╭─ Data records
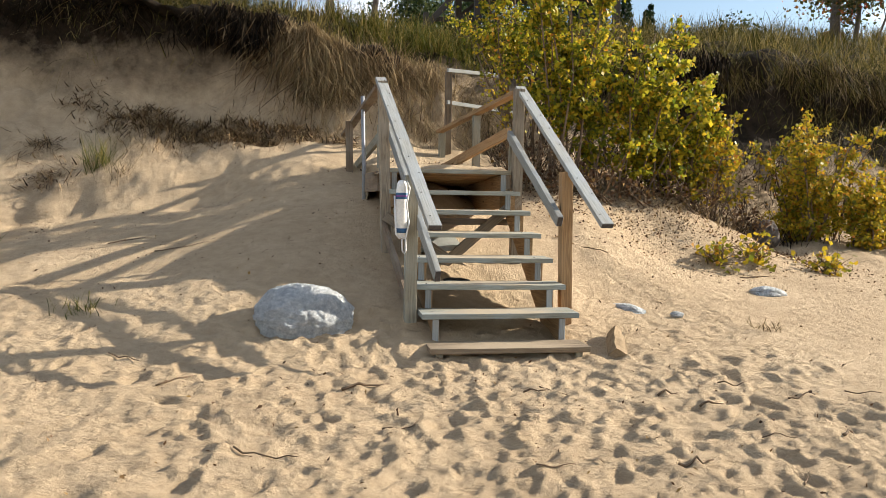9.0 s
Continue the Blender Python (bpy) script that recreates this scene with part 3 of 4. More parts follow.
fender = thing("boat_fender", (-0.726, 0.50, 0.93), "white foam float with blue bands roped to the post", "float")
v, f = lathe([(0.012, -0.01), (0.029, 0.0), (0.038, 0.03), (0.042, 0.07), (0.0435, 0.24), (0.042, 0.34), (0.038, 0.385), (0.027, 0.41), (0.01, 0.418)])
body = new("float_body", mesh_from("float_body", v, f, WHITE_PLASTIC, True))
body.parent = fender
for name, z0, z1, mat in (("blue_band", 0.275, 0.325, BLUE_CLOTH), ("purple_band", 0.29, 0.31, PURPLE_CLOTH), ("lower_band", 0.03, 0.062, BLUE_CLOTH)):
    r = 0.0455 + (0.0012 if name == "purple_band" else 0)
    v, f = lathe([(r - 0.006, z0 - 0.002), (r, z0 + 0.004), (r, z1 - 0.004), (r - 0.006, z1 + 0.002)])
    o = new(name, mesh_from(name, v, f, mat, True))
    o.parent = fender
rope_path = [(0.03, -0.035, 0.41), (0.055, -0.03, 0.36), (0.03, -0.062, 0.24), (0.05, -0.052, 0.1), (0.03, -0.05, 0.0), (0.0, -0.05, -0.02), (0.005, -0.05, -0.10), (0.02, -0.05, -0.125), (0.032, -0.05, -0.10), (0.025, -0.052, 0.0), (-0.02, -0.05, -0.01), (-0.045, -0.045, 0.02), (-0.056, -0.02, 0.30)]
v, f = tube_data(rope_path, [0.0065] * len(rope_path), 6)
o = new("rope", mesh_from("rope", v, f, ROPE, True))
o.parent = fender

# ---- rocks, pegs, loose pieces ----
def rock_bm(size, seed, sub=5, rough=0.15):
    bm = bmesh.new()
    bmesh.ops.create_icosphere(bm, subdivisions=sub, radius=1)
    off = Vector((seed * 7.3, seed * 3.1, seed * 1.7))
    for v in bm.verts:
        p = v.co.copy()
        k = 1 + rough * noise.noise(p * 1.1 + off) + rough * 0.5 * noise.noise(p * 2.7 + off) + rough * 0.3 * noise.noise(p * 6 + off) + 0.055 * noise.noise(p * 8 + off) + 0.034 * noise.noise(p * 19 + off) + 0.02 * noise.noise(p * 37 + off)
        # faceted: pulled towards a few cut planes
        for d in ((0.7, 0.2, 0.68), (-0.6, -0.5, 0.6), (0.1, -0.9, 0.4), (-0.9, 0.3, 0.3)):
            q = p.dot(Vector(d).normalized())
            if q > 0.88:
                k *= 0.88 / q * 0.5 + 0.5
        v.co = Vector((p.x * size[0], p.y * size[1], p.z * size[2])) * k
    return bm


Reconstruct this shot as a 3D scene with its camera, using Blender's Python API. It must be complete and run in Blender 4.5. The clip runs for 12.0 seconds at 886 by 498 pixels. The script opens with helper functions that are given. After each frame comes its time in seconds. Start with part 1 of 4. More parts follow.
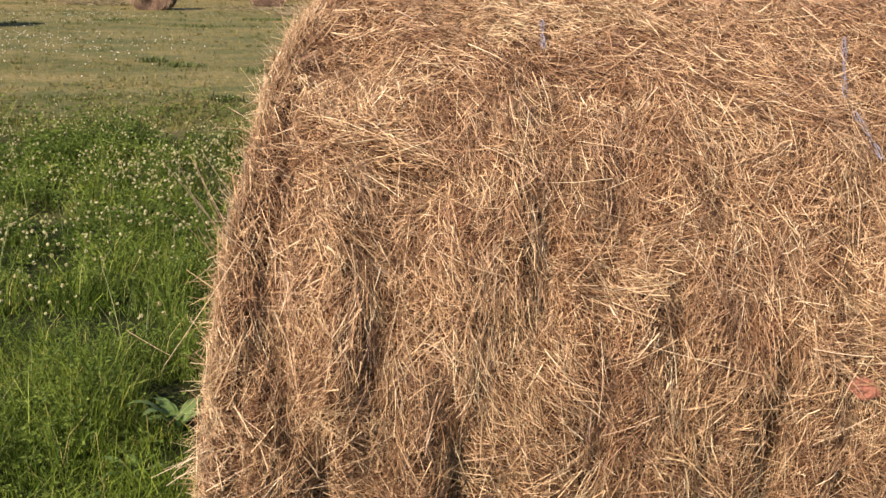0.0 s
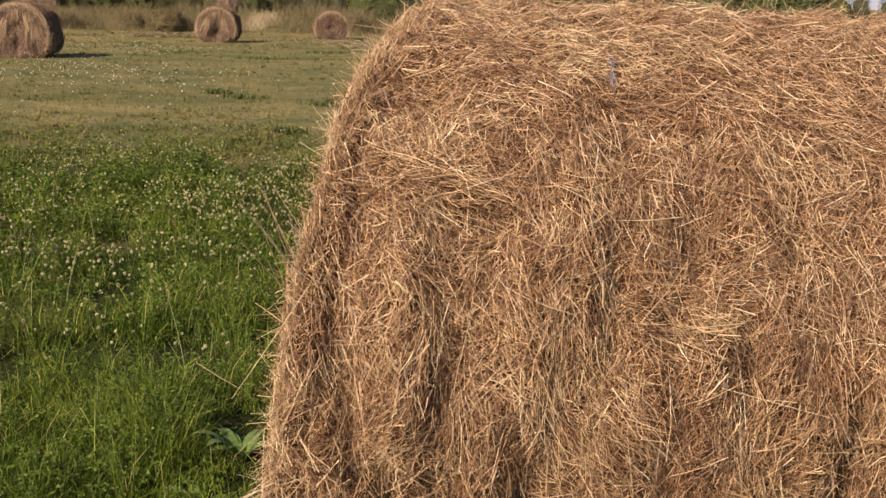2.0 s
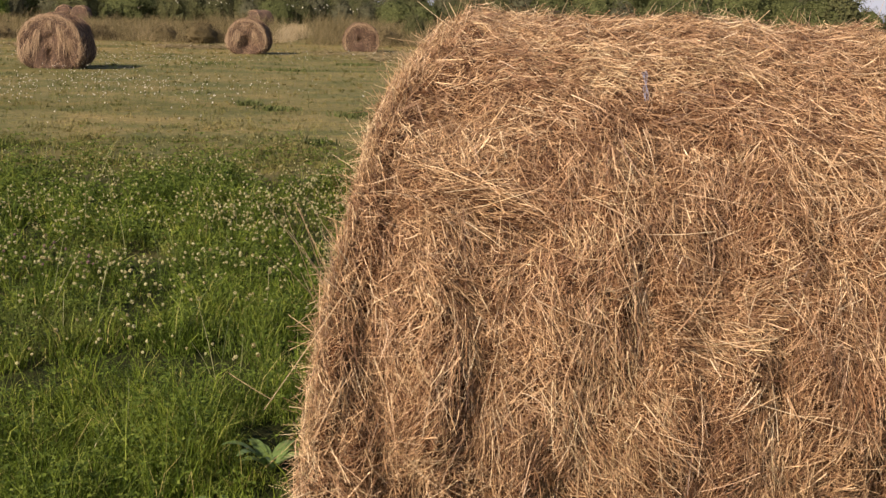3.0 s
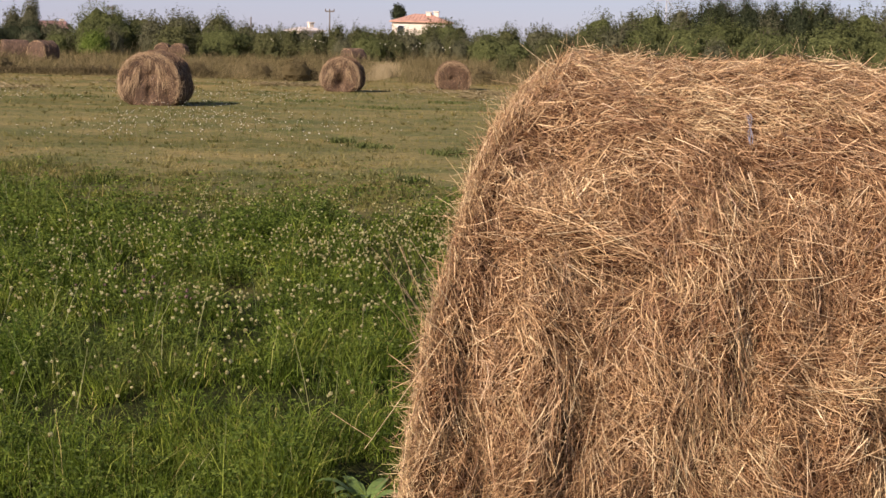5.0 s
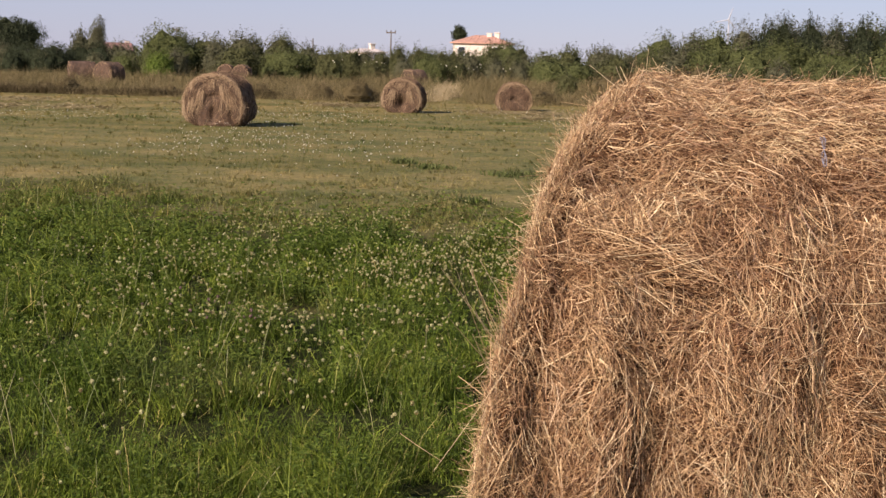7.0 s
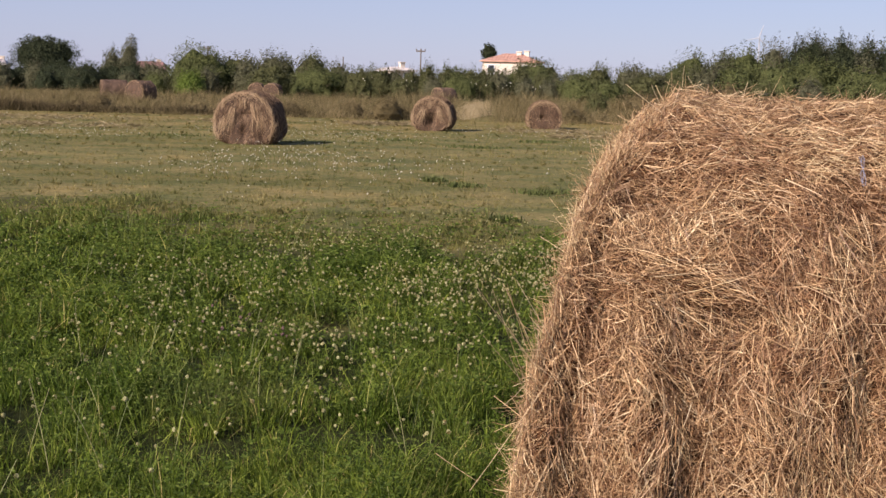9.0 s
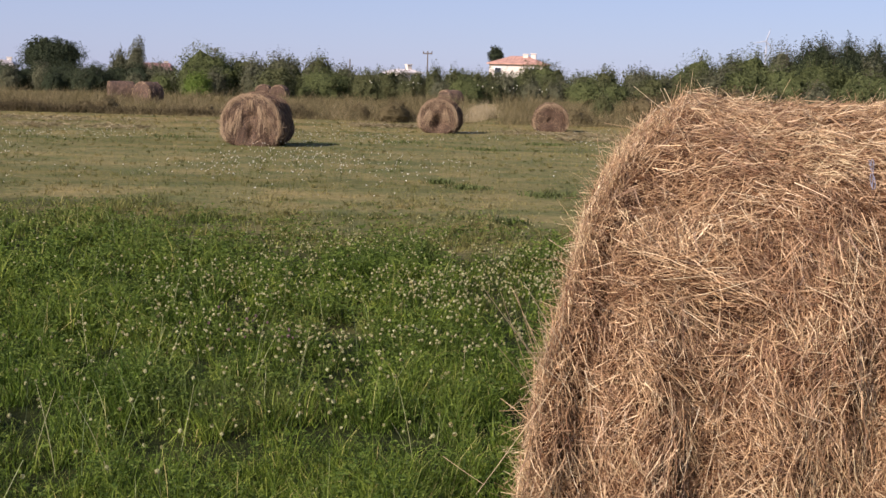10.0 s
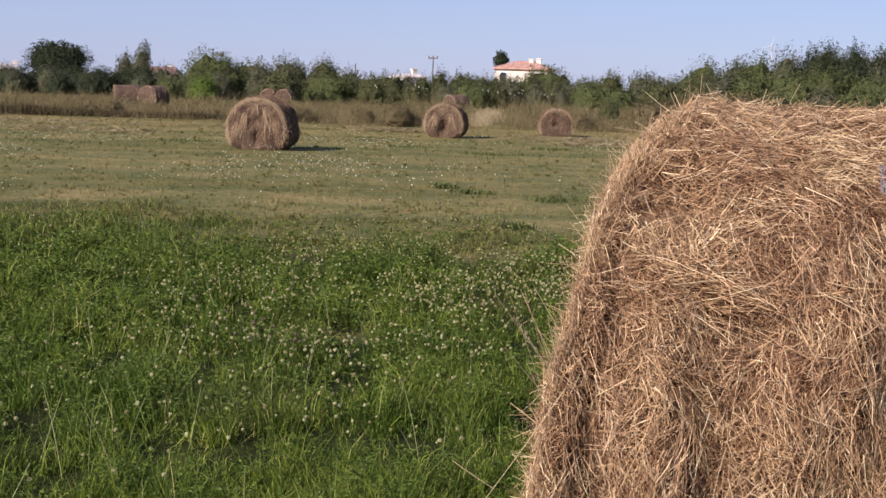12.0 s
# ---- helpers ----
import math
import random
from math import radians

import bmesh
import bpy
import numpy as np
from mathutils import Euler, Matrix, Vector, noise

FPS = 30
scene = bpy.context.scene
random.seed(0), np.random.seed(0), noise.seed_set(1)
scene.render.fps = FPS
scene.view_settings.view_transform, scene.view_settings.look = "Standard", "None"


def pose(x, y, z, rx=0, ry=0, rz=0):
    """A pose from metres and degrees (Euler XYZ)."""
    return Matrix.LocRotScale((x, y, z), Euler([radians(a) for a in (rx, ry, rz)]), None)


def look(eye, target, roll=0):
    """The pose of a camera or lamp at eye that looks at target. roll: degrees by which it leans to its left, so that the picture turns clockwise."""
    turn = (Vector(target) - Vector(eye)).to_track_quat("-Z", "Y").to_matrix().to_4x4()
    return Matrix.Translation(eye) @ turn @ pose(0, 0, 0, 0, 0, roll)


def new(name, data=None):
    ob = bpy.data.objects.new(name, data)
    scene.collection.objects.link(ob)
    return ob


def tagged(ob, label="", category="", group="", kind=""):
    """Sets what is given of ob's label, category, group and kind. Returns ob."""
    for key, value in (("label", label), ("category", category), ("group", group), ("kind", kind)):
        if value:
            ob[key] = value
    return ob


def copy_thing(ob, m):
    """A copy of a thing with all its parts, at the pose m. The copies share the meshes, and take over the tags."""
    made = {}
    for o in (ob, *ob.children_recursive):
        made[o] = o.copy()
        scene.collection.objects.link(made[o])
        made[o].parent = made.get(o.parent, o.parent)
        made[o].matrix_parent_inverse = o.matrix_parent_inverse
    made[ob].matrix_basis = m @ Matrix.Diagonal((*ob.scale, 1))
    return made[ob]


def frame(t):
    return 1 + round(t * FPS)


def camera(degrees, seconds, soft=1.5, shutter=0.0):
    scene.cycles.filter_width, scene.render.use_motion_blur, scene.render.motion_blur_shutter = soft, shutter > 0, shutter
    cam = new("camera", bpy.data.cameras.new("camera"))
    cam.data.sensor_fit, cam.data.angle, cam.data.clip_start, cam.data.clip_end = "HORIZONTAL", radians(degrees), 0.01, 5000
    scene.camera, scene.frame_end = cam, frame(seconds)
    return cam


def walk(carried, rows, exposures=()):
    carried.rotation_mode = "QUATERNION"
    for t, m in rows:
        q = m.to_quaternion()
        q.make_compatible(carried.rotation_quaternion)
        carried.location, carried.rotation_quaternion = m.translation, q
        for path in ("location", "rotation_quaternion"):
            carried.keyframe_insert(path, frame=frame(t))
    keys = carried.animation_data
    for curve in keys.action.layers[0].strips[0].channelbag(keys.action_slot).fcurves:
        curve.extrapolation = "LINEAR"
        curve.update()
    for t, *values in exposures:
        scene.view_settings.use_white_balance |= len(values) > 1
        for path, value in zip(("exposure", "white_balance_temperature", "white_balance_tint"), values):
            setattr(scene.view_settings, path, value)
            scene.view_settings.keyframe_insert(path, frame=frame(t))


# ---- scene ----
╰─
* Aim
Extract from the records above the lines from the one containing "return made[ob]" to the one containing "shutter > 0, shutter", both lines included, exactly as they appear and with nothing else.

* Answer for the task
    return made[ob]


def frame(t):
    return 1 + round(t * FPS)


def camera(degrees, seconds, soft=1.5, shutter=0.0):
    scene.cycles.filter_width, scene.render.use_motion_blur, scene.render.motion_blur_shutter = soft, shutter > 0, shutter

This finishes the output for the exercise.